Be responsive yourself. The quality you want in a friend is the quality you have to offer. Genuinely attending to what matters to the other person, following through on small commitments, showing up when things are hard — these behaviors invite reciprocation.
Give relationships time to reveal character. The qualities that matter most — trustworthiness, responsiveness, the ability to handle conflict — take time and experience to observe. Friendships look different at six months than at three years, and character reveals itself across different circumstances, not just the pleasant ones.
The qualities that make someone fun to be around are visible almost immediately. The qualities that make someone a genuinely good friend emerge over time, through how they behave when it matters.
Q&A
What makes a good friend according to research?

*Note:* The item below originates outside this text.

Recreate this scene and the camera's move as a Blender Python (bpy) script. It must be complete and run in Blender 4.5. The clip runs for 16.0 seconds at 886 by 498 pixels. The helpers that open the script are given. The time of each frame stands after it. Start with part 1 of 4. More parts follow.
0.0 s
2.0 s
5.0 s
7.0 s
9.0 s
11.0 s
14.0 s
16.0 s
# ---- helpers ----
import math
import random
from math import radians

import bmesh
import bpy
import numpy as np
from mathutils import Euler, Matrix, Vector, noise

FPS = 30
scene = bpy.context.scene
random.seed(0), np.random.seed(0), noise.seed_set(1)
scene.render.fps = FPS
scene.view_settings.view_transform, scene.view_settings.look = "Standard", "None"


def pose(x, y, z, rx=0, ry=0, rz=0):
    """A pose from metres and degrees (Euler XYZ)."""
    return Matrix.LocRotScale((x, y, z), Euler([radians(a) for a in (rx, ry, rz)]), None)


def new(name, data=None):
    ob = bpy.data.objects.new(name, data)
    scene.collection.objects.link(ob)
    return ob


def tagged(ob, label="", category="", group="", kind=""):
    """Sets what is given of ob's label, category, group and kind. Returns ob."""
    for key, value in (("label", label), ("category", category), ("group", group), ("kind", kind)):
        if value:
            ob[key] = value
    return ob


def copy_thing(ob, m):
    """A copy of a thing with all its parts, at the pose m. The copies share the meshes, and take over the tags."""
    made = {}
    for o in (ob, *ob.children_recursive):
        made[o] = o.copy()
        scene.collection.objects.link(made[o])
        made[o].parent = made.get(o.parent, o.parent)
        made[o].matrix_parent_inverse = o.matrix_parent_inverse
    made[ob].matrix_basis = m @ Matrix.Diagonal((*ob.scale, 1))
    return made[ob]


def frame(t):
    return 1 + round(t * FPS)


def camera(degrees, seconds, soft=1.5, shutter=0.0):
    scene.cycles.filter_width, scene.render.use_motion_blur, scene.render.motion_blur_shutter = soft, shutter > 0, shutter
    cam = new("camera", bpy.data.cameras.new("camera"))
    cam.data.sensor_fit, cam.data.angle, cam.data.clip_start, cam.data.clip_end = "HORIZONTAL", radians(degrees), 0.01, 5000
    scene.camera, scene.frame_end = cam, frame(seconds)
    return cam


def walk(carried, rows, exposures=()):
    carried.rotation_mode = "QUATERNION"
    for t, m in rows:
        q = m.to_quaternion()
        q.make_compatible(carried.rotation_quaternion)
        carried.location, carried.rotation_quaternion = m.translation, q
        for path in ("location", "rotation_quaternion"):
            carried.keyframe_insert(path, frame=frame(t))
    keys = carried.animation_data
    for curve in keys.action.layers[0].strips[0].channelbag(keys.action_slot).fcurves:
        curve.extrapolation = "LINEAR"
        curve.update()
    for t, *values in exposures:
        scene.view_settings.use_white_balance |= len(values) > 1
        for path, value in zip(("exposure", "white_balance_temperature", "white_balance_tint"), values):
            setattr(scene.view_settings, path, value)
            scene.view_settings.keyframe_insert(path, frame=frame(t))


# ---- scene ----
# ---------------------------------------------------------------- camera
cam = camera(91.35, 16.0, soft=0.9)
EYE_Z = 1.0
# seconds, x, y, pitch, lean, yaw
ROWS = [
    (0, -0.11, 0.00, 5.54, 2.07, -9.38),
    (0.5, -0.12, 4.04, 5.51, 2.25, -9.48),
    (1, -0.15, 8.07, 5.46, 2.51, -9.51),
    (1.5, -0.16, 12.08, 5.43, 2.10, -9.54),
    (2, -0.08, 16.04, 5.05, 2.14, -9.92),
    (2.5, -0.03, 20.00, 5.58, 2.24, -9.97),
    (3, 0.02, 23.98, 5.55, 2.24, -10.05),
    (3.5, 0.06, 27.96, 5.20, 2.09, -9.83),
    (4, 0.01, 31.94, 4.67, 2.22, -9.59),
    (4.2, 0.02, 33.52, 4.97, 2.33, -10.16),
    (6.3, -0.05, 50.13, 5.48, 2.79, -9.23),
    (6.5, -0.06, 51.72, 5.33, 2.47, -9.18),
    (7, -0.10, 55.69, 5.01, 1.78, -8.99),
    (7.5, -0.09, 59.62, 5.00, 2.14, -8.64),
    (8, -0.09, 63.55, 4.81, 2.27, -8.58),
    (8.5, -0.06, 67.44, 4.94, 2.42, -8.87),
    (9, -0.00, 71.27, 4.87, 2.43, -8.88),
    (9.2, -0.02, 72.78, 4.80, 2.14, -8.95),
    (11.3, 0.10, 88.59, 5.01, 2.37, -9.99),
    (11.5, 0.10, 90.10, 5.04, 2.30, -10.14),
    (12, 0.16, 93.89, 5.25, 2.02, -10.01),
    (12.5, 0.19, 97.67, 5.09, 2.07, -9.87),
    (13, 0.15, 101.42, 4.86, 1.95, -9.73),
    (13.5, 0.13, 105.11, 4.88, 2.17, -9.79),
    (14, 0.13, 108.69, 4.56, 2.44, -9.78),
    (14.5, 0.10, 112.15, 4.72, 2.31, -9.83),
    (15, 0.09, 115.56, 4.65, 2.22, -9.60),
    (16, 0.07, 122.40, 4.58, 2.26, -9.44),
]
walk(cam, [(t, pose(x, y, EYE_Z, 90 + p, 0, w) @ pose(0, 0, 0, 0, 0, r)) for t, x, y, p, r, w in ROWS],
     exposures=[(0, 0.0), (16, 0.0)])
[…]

Research on friendship quality consistently identifies responsiveness as the most important quality — feeling that a friend genuinely perceives, understands, and cares about what matters to you. Trustworthiness, honesty, and reciprocity are also consistently cited. Shared interests and humor are valued but less predictive of deep satisfaction than responsiveness and trust.
Q&A
What do people typically say they want in a friend?
People typically list loyalty, humor, shared interests, and being fun to be around. These are genuine values — but research suggests they describe what makes someone enjoyable to spend time with, not necessarily what makes a friendship deeply satisfying or lasting. The qualities that predict lasting closeness — responsiveness, honesty, reciprocity — are less easily observed in early acquaintanceship.
Q&A
Is similarity important for friendship?
Similarity is one of the best-studied predictors of initial attraction in friendship — we tend to like people who are similar to us in values, attitudes, and life stage. But similarity predicts the formation of friendships better than it predicts their depth or durability. Some of the most valuable friendships involve people who are different from each other in instructive ways.